The result is a direct, naïve, speech-like kind of poetry, quite close to the way I speak. The album is equally made of traditional and ‘invented material and through the whole process of creation, the frontier between revisiting and arranging and composing has never been so thin and undefined to me. There has been a long process of digestion of the songs, making the words mine, finding the right intonation, changing modes and sometimes melodies. The same process happened with the violin.

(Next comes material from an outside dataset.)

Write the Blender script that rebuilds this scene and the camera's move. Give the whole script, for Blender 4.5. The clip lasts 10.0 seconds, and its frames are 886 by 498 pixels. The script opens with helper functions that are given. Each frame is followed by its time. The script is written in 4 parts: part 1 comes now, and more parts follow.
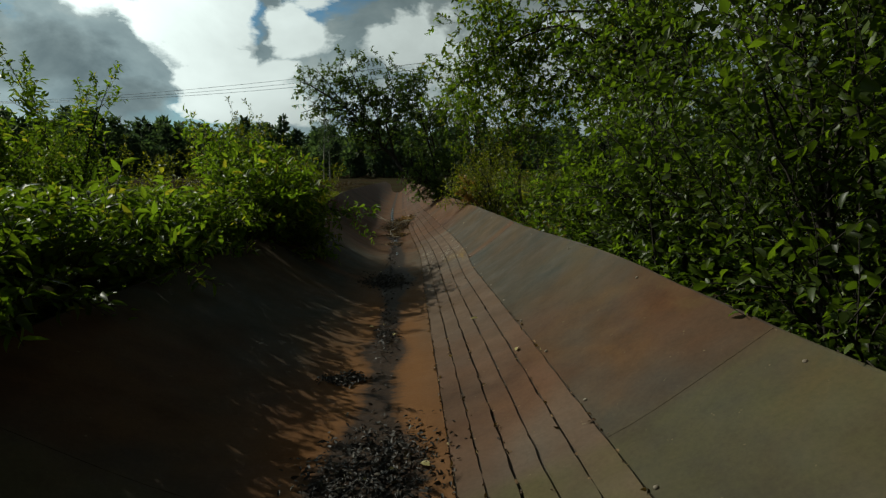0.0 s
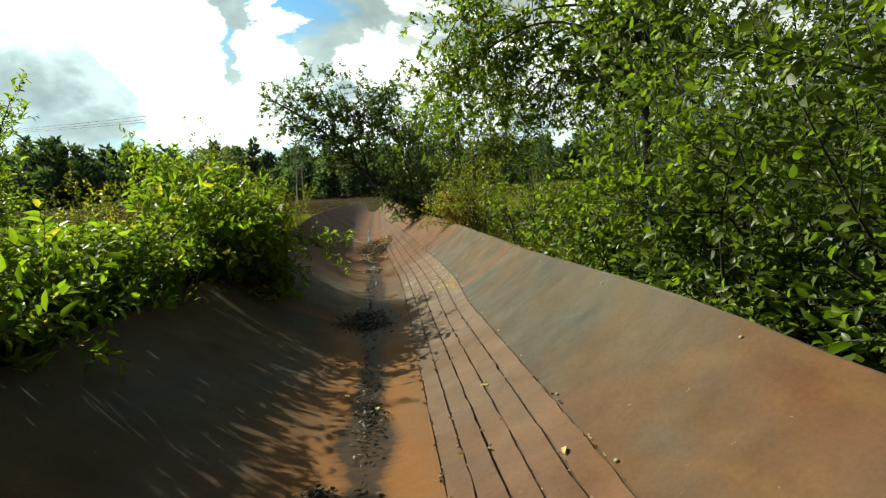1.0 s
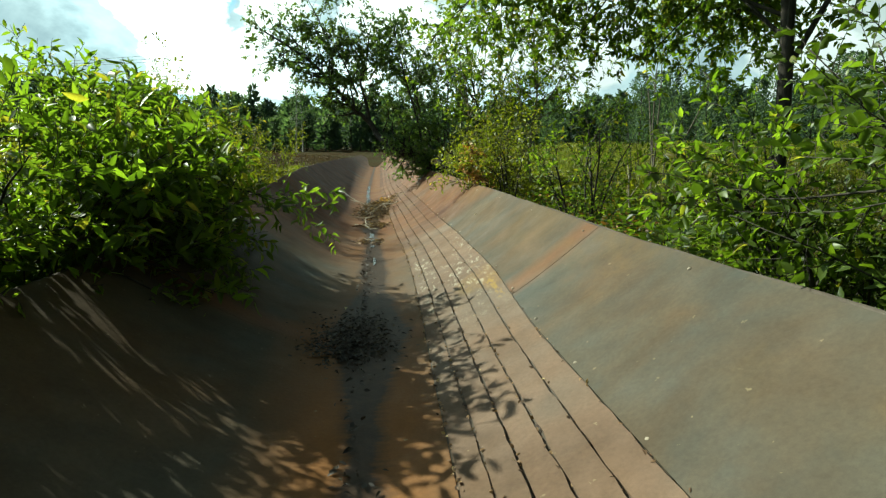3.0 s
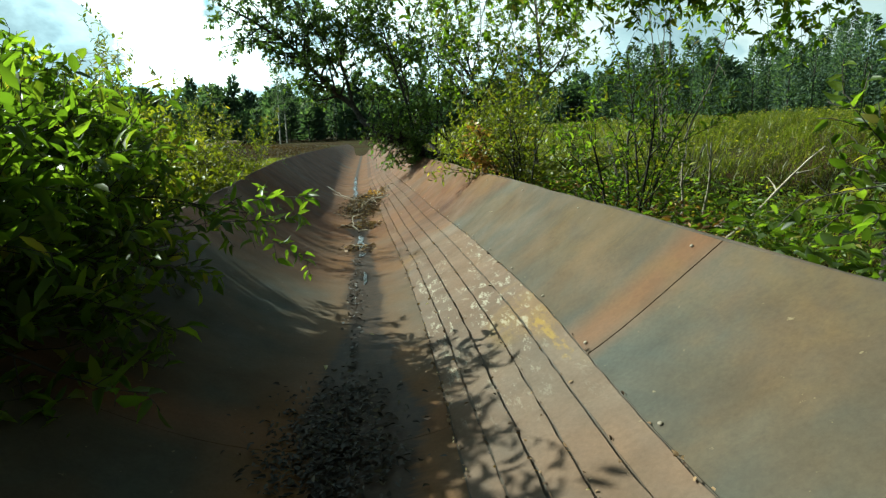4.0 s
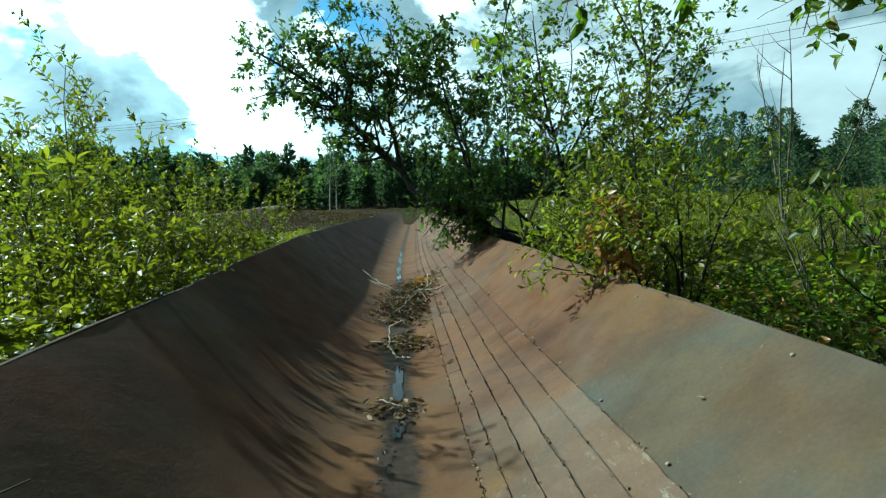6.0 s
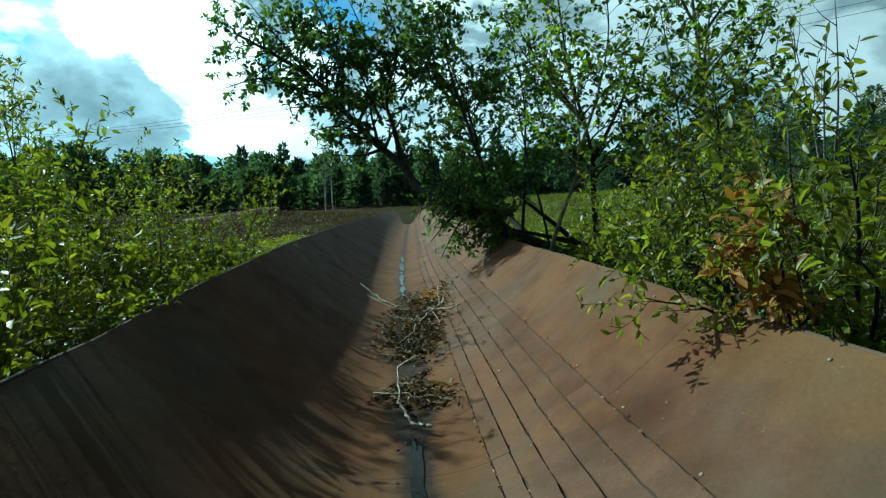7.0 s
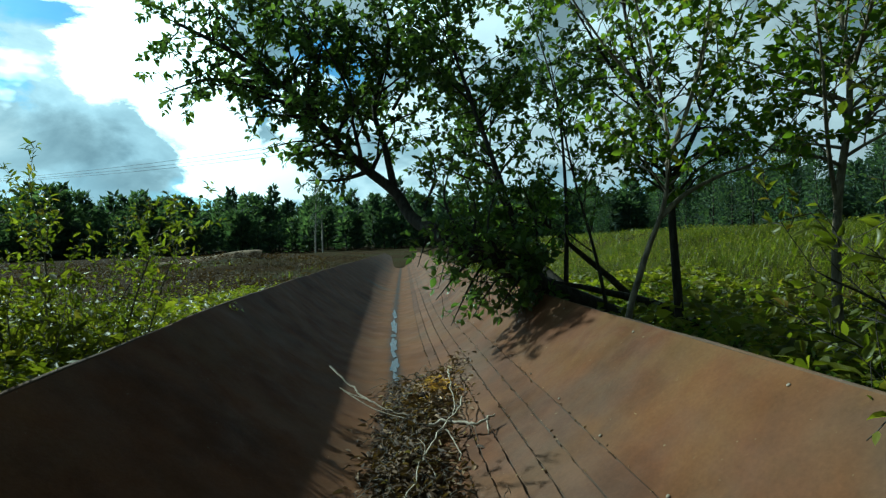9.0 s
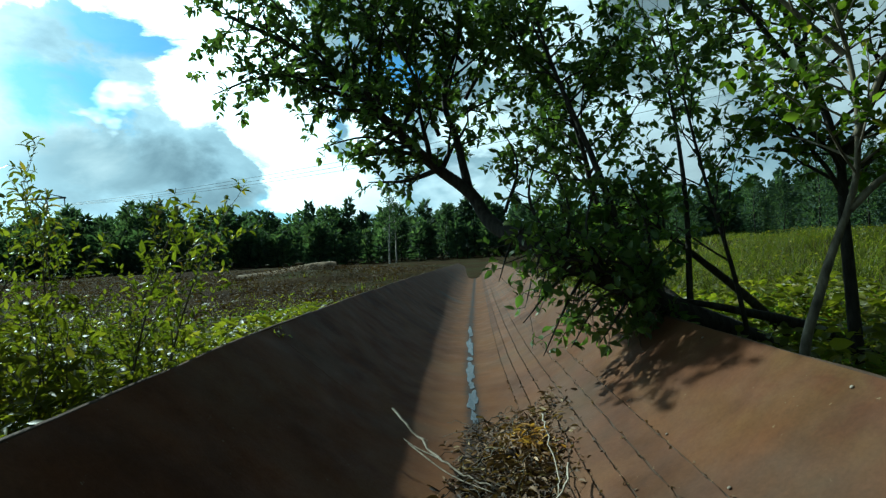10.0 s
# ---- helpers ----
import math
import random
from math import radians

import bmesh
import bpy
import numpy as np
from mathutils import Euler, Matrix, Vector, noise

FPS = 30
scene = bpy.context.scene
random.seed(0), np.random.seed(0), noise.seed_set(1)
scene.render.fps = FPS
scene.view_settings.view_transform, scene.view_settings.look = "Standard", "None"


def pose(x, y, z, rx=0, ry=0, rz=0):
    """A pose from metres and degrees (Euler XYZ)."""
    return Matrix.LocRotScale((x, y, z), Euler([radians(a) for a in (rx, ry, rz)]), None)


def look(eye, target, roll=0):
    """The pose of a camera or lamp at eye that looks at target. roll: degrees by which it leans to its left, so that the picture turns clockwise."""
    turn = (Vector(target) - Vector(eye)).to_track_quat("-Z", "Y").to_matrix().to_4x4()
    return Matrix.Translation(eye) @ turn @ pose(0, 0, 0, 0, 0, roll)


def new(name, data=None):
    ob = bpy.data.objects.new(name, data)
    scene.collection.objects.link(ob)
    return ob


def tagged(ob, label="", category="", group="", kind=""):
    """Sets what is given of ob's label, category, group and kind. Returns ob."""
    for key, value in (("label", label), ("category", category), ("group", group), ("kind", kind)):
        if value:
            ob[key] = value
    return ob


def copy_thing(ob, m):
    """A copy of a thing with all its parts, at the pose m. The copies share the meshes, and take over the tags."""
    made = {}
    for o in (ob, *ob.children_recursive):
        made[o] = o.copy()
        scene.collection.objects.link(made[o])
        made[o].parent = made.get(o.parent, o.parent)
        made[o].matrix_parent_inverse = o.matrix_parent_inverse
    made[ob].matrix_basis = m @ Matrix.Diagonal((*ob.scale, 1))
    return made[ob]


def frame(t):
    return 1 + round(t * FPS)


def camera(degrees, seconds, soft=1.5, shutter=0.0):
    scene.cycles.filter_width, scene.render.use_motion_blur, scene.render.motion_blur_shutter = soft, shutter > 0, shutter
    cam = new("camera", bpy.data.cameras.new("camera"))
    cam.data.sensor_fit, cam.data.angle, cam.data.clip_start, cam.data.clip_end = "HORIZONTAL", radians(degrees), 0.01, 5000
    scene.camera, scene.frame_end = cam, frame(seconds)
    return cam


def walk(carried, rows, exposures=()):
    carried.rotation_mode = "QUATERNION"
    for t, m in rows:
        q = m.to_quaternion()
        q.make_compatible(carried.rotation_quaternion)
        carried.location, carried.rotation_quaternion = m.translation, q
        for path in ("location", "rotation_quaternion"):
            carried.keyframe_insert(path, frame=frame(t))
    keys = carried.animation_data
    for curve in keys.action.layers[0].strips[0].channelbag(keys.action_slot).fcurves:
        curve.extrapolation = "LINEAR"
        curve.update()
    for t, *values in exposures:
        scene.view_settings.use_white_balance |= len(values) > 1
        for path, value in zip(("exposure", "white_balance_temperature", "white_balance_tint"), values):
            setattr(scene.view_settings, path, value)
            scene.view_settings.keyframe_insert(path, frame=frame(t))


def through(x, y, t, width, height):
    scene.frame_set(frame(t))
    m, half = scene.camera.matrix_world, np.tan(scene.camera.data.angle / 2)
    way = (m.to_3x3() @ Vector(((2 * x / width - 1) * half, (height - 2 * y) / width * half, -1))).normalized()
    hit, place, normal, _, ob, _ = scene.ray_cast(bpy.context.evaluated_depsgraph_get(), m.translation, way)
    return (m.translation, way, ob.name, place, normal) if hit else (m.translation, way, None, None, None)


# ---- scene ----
cam = camera(77.8, 10.0, 1.3)
PATH = [
    (0, (0.061, -0.076, 0.975), (0.221, 1.897, 0.691), -0.4),
    (0.5, (0.06, 0.285, 0.968), (0.282, 2.233, 0.573), -2.7),
    (1, (0.057, 0.601, 0.98), (0.299, 2.573, 0.752), -2.6),
    (1.5, (0.005, 0.971, 0.975), (0.285, 2.917, 0.609), -0.1),
    (2, (0.015, 1.263, 0.98), (0.377, 3.201, 0.641), -1.3),
    (2.2, (0.012, 1.422, 0.972), (0.268, 3.375, 0.623), -1.2),
    (3.3, (0.072, 2.237, 0.884), (0.29, 4.19, 0.51), 0.7),
    (3.5, (0.056, 2.392, 0.891), (0.19, 4.36, 0.558), 0.2),
    (4, (0.072, 2.908, 0.87), (0.339, 4.844, 0.445), -2.4),
    (4.5, (0.085, 3.344, 0.912), (0.206, 5.318, 0.611), -2.8),
    (5, (0.08, 3.813, 0.898), (0.282, 5.781, 0.603), -0.8),
    (5.5, (0.103, 4.241, 0.94), (0.191, 6.228, 0.732), -0.7),
    (5.7, (0.11, 4.443, 0.91), (0.236, 6.431, 0.727), -0.7),
    (6.8, (0.0, 5.439, 0.874), (0.058, 7.43, 0.698), -3.1),
    (7, (0.017, 5.61, 0.9), (0.142, 7.597, 0.712), -2.3),
    (7.3, (0.014, 5.832, 0.882), (0.204, 7.82, 0.982), 1.9),
    (7.5, (0.045, 6.074, 0.874), (0.111, 8.073, 0.873), -2.1),
    (8, (0.036, 6.436, 0.865), (0.213, 8.428, 0.823), -1.2),
    (8.5, (0.065, 6.832, 0.868), (0.134, 8.83, 0.904), -1.4),
    (9, (0.003, 7.178, 0.874), (0.163, 9.171, 0.84), -2.3),
    (9.5, (0.042, 7.552, 0.854), (0.151, 9.548, 0.907), -2.0),
    (10, (-0.018, 7.834, 0.873), (-0.121, 9.831, 0.886), -3.2),
]
walk(cam, [(t, look(eye, target, roll)) for t, eye, target, roll in PATH],
     [(0, -0.75, 6500, -2), (0.5, 0.40, 7400, 0), (1, 0.88, 7000, -3), (2, 0.95, 6600, -11), (3.5, 1.08, 6100, -13), (5.5, 0.88, 5350, -18), (7, 0.40, 4950, -25), (8, 0.28, 5150, -22), (10, 0.2, 5150, -17)])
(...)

The album combines most of my musical and conceptual obsessions: building narrative structures into songs, confronting fiction with reality to obtain hallucinatory effects, making the album a meta-structure in which elements refer to one another, using quarter tones on violin and voice (these are audible in “L’Entendu”, see video clip).. To give me some blank territory to work on, I decided to use brass and woodwinds, which i had never worked with before and which always attracted me because of their joyful, exclamatory and ‘prophetic’ character. There are a bunch of guests, on winds, brass, voice, guitars…it’s a bit of a joyful mess!